How GNAs support nurses and improve outcomes 

When RNs and LPNs/LVNs think of GNAs as partners in observation, care becomes smoother and safer. 

For nurses: delegation tips that set GNAs up for success 

  • Be specific about what to report: “Report any new confusion, new cough, oxygen sat below X, new skin redness, or refusal to eat more than half a meal.”
  • Explain the “why” when possible: it improves buy-in and accuracy.
  • Create a consistent check-in rhythm: quick touchpoints reduce missed changes.
  • Close the loop. If a GNA reports a concern, acknowledge it and share next steps when appropriate. 

For GNAs: Reporting in a nurse-friendly way 

A simple structure keeps communication clear: 

  • What changed?
  • When did it start?
  • What did you see, hear, measure, or smell?
  • What did the resident say?
  • What did you do already (if anything within policy)? 

This kind of reporting helps nurses act quickly without guessing. 

Pay and job outlook for nursing assistants (including GNA roles) 

National labor data typically tracks GNAs under the broader category of nursing assistants. 

The BLS Occupational Outlook Handbook reports: 

  • 2024 median pay for nursing assistants: $39,530 per year. 
  • Projected job growth 2024–2034: 2% for nursing assistants and orderlies.
  • Projected openings: about 211,800 openings each year, on average, largely from workforce replacement needs. 

Actual pay varies significantly by region, setting (hospital vs long-term care), shift differentials, and local market conditions. 

Career pathways after GNA nursing 

Many people choose GNA work because it builds a strong clinical foundation and clarifies whether they want to pursue nursing school. 
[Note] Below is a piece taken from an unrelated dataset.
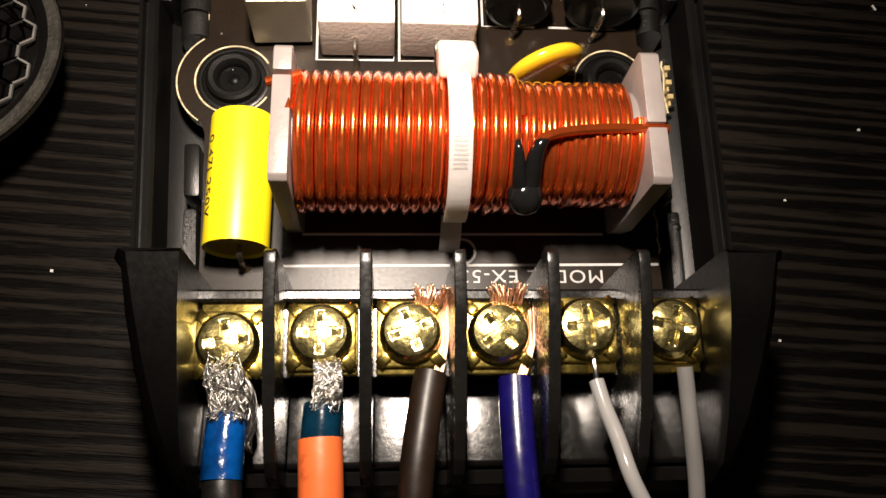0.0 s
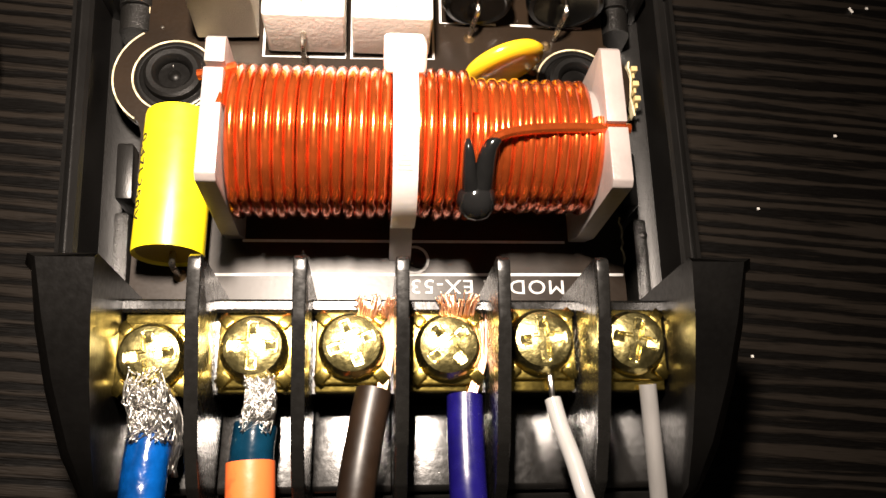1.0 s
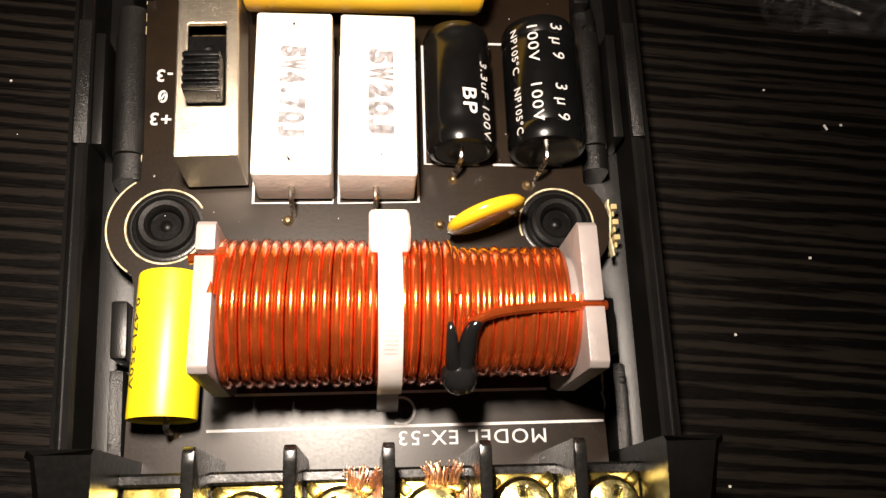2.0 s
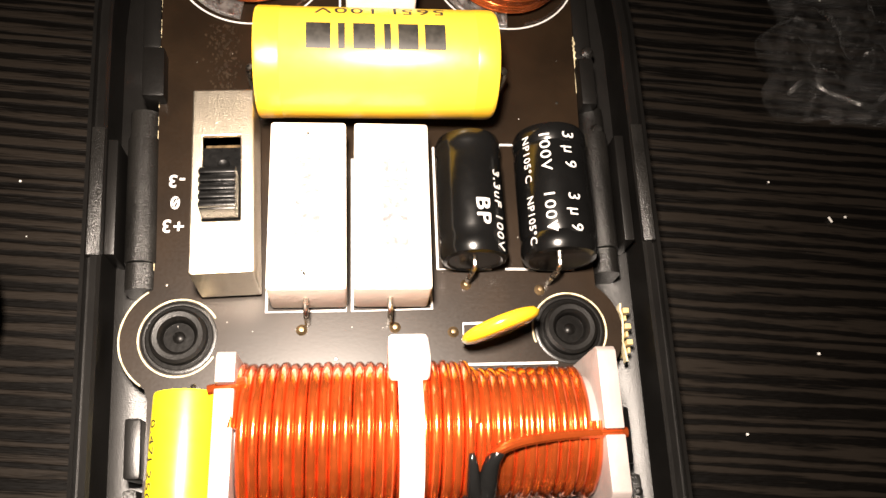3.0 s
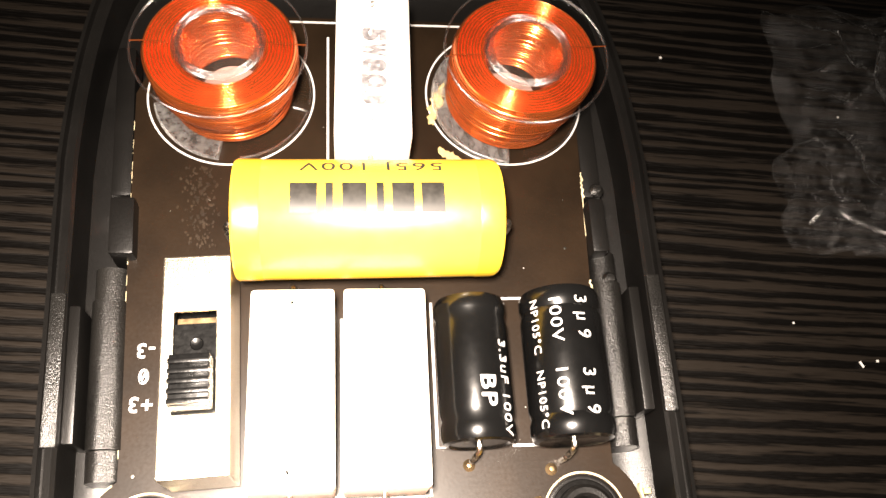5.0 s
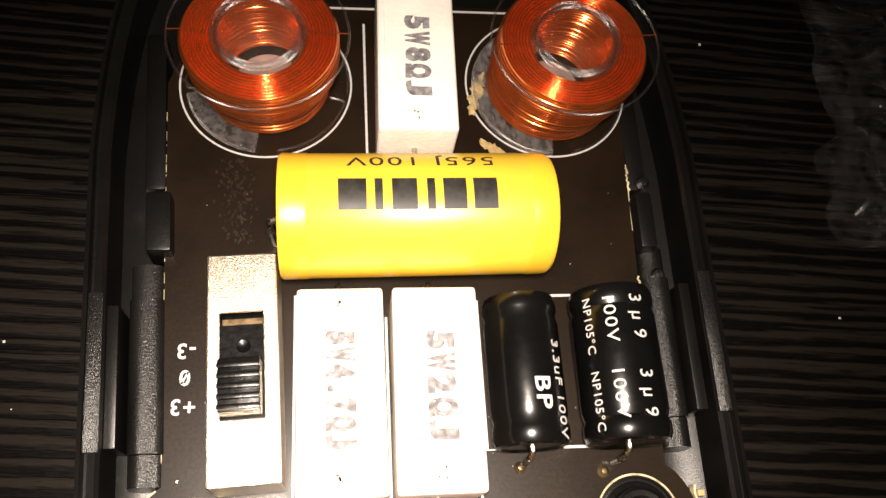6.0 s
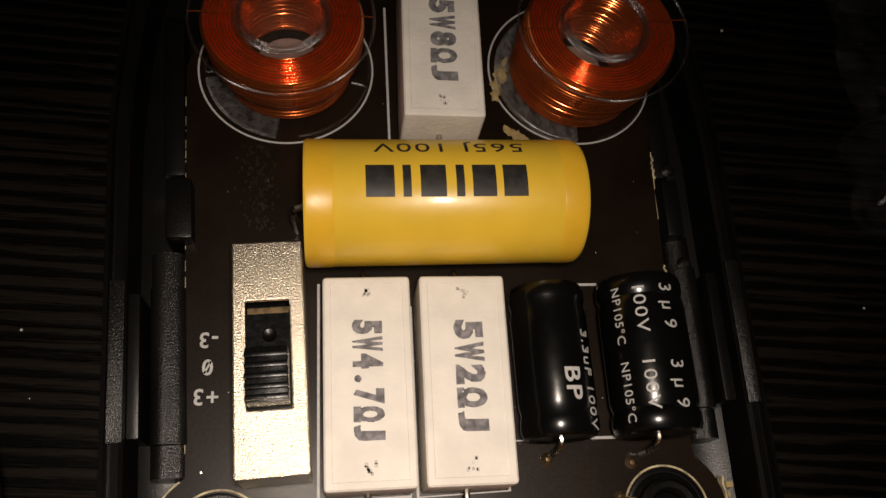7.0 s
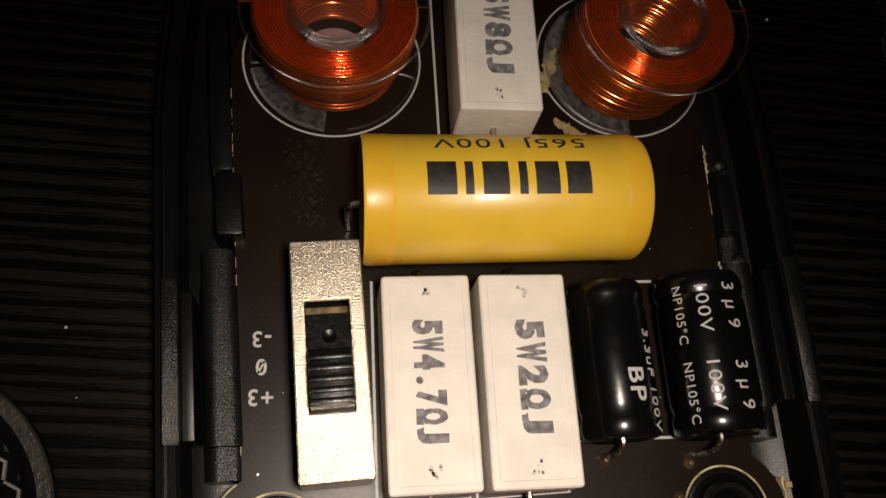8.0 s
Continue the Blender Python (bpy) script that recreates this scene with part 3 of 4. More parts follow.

Common next steps include: 

  • Medication aide pathways (where available and desired)
  • Patient care technician (PCT) roles with additional acute-care skills
  • LPN/LVN programs
  • RN programs (ADN or BSN), especially for those who want broader scope and clinical decision-making 

Experience in geriatrics can be especially valuable for nurses who later work med-surg, orthopedics, case management, home health, hospice, or primary care.